▸ Source excerpt:

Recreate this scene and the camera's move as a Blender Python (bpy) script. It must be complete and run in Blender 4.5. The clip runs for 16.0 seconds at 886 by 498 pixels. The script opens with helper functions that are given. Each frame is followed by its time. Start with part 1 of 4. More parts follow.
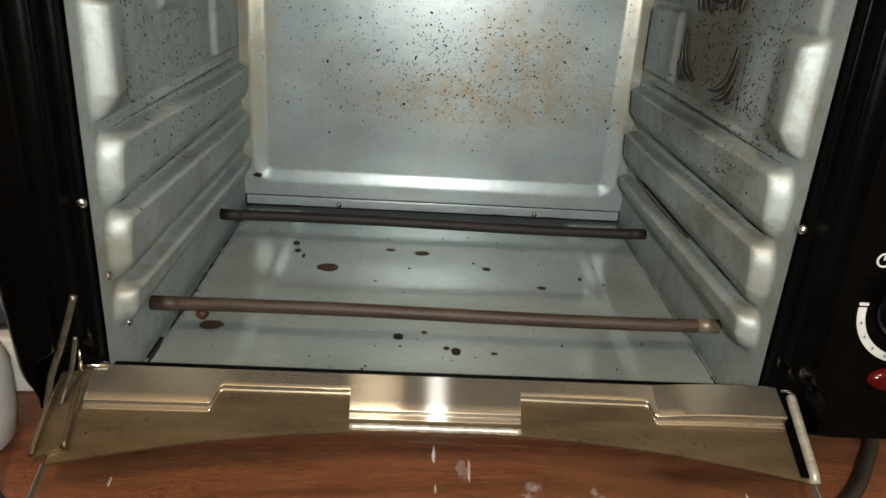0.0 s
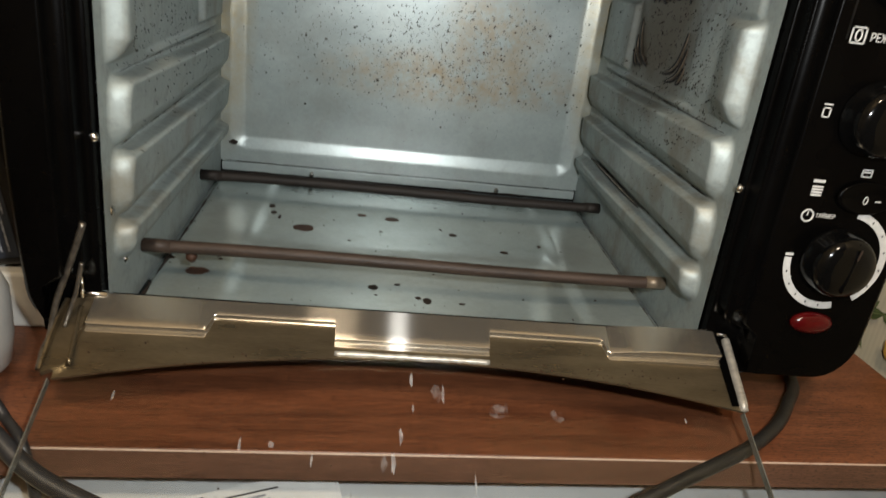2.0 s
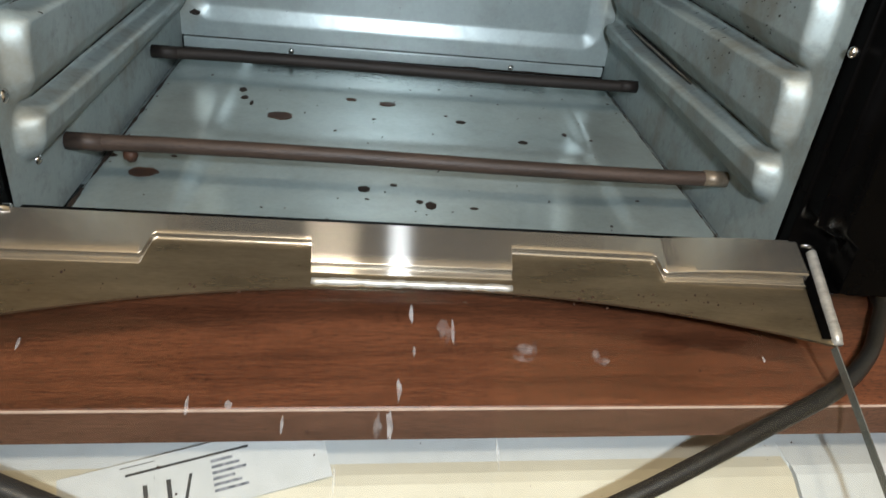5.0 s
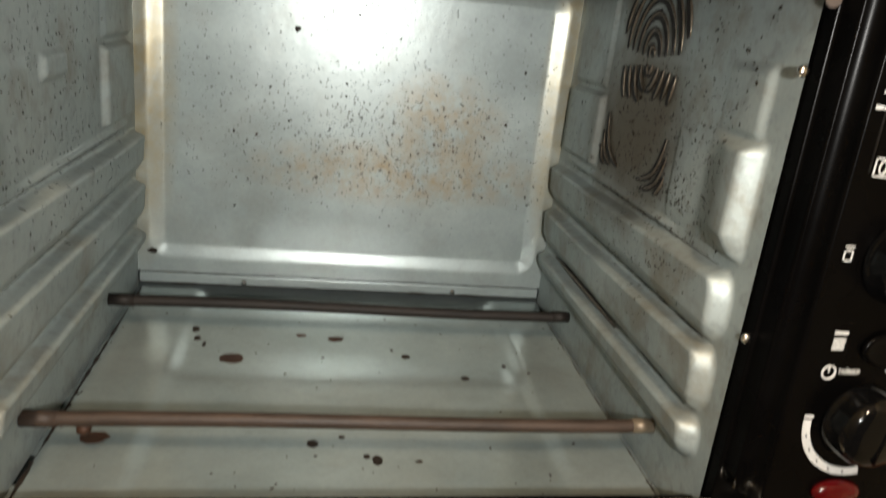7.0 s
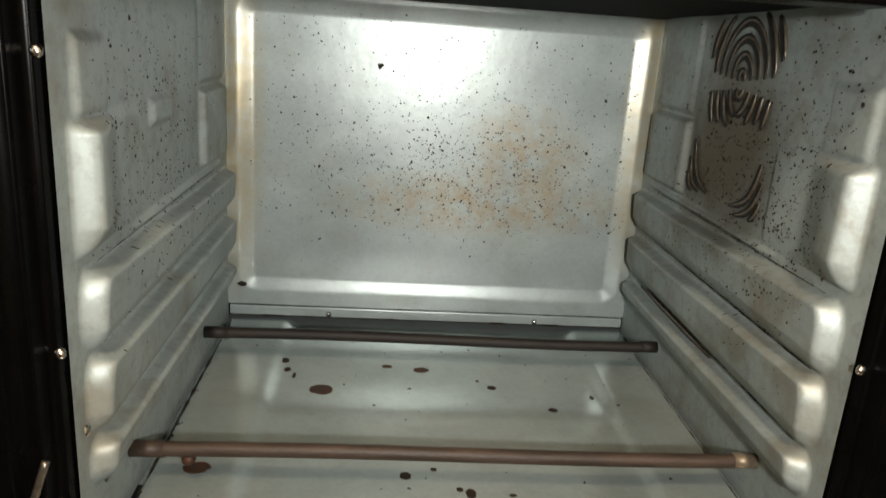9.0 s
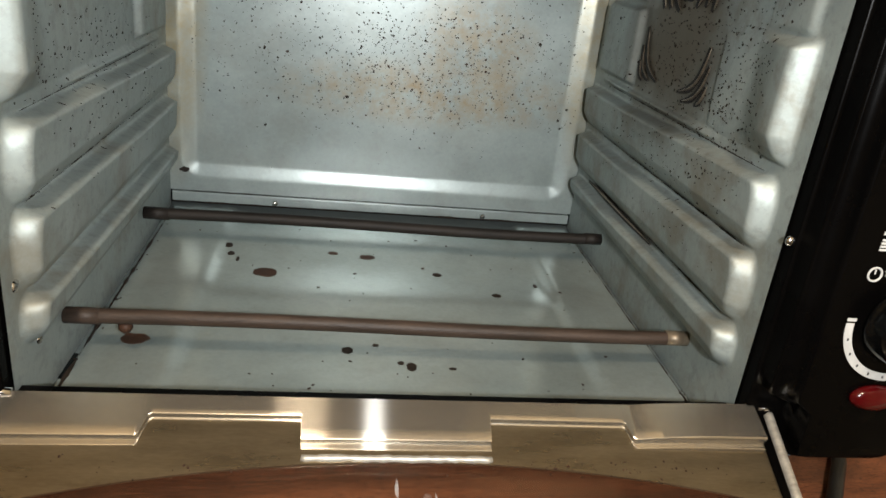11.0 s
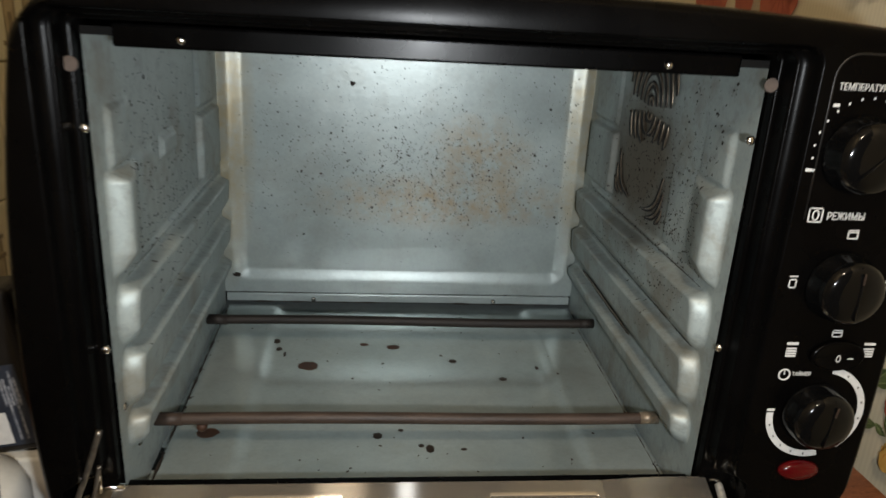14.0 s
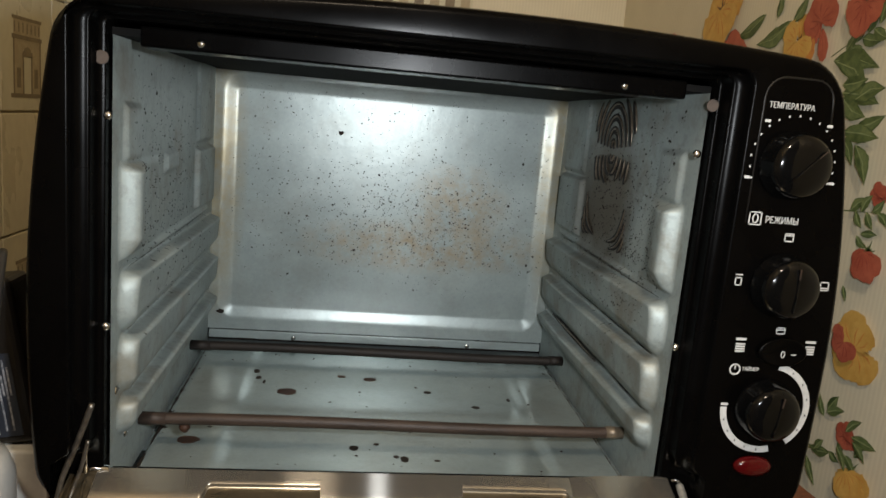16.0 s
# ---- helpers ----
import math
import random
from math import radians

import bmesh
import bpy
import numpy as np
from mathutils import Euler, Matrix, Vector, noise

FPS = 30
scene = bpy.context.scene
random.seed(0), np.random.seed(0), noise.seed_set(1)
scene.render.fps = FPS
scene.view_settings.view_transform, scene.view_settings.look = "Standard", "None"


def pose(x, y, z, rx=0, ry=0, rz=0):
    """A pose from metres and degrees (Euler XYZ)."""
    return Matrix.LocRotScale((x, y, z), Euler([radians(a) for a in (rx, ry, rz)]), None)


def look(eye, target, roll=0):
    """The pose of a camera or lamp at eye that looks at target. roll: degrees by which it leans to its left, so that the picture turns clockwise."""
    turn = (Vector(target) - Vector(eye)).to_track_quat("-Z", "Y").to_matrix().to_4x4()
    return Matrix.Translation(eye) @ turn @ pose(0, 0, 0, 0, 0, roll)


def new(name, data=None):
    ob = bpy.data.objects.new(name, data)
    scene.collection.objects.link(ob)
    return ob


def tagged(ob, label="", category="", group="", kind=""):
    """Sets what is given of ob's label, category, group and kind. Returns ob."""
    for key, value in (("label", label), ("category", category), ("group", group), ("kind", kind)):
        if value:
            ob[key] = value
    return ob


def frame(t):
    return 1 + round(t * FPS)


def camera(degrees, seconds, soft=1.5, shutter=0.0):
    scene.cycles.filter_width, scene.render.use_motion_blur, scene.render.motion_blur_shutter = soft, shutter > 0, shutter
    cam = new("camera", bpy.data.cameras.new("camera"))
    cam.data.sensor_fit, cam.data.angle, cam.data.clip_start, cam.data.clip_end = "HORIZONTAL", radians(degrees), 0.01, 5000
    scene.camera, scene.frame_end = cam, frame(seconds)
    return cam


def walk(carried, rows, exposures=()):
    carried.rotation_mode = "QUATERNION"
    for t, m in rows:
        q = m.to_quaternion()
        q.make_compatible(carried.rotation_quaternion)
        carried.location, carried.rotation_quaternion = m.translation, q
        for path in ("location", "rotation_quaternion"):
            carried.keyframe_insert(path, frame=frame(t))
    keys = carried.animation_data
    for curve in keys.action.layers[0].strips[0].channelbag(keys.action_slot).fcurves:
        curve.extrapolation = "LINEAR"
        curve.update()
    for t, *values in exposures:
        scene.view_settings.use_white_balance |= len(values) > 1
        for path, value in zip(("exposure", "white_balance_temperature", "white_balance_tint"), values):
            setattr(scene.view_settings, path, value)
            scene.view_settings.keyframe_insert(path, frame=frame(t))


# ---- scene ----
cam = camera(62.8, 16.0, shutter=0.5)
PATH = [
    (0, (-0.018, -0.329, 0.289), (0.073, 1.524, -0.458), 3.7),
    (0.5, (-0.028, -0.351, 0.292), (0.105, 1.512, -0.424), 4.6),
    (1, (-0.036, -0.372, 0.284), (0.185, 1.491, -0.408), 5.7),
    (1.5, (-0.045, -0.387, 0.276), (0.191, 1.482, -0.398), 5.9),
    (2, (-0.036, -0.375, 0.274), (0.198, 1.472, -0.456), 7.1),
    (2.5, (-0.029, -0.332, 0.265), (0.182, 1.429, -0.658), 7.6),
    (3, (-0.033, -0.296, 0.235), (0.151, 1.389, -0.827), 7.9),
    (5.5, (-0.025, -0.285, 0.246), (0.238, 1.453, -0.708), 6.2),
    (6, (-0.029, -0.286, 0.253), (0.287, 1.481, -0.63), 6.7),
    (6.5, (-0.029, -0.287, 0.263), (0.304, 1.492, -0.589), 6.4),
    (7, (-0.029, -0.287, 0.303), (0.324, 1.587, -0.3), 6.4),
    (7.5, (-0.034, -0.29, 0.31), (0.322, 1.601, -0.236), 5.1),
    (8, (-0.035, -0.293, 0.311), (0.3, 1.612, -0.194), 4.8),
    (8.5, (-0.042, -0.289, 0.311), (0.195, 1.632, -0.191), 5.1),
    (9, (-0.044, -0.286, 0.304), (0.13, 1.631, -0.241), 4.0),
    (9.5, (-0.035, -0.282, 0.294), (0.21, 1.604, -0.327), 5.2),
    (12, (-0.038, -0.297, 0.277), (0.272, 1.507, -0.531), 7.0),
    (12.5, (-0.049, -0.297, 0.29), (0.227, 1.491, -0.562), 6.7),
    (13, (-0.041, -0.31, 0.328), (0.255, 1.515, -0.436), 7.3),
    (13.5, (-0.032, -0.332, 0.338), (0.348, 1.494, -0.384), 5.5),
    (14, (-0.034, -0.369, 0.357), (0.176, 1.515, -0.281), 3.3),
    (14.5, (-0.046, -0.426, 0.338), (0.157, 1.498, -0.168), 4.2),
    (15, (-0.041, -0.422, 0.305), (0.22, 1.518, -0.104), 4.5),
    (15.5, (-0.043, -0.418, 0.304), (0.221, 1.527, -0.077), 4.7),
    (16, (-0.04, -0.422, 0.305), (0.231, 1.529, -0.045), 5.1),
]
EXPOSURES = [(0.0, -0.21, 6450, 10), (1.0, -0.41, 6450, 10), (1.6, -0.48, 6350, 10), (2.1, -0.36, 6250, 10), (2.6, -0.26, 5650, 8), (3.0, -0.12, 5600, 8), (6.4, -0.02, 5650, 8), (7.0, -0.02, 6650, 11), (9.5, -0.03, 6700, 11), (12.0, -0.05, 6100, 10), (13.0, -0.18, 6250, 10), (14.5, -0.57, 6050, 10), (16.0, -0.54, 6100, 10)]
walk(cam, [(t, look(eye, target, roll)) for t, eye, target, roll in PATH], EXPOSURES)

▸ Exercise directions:
Omit the pictures, then repeat exactly each line from the beginning of the listing through the line with "what is given".

▸ Result for this exercise:
Recreate this scene and the camera's move as a Blender Python (bpy) script. It must be complete and run in Blender 4.5. The clip runs for 16.0 seconds at 886 by 498 pixels. The script opens with helper functions that are given. Each frame is followed by its time. Start with part 1 of 4. More parts follow.
0.0 s
2.0 s
5.0 s
7.0 s
9.0 s
11.0 s
14.0 s
16.0 s
# ---- helpers ----
import math
import random
from math import radians

import bmesh
import bpy
import numpy as np
from mathutils import Euler, Matrix, Vector, noise

FPS = 30
scene = bpy.context.scene
random.seed(0), np.random.seed(0), noise.seed_set(1)
scene.render.fps = FPS
scene.view_settings.view_transform, scene.view_settings.look = "Standard", "None"


def pose(x, y, z, rx=0, ry=0, rz=0):
    """A pose from metres and degrees (Euler XYZ)."""
    return Matrix.LocRotScale((x, y, z), Euler([radians(a) for a in (rx, ry, rz)]), None)


def look(eye, target, roll=0):
    """The pose of a camera or lamp at eye that looks at target. roll: degrees by which it leans to its left, so that the picture turns clockwise."""
    turn = (Vector(target) - Vector(eye)).to_track_quat("-Z", "Y").to_matrix().to_4x4()
    return Matrix.Translation(eye) @ turn @ pose(0, 0, 0, 0, 0, roll)


def new(name, data=None):
    ob = bpy.data.objects.new(name, data)
    scene.collection.objects.link(ob)
    return ob


def tagged(ob, label="", category="", group="", kind=""):
    """Sets what is given of ob's label, category, group and kind. Returns ob."""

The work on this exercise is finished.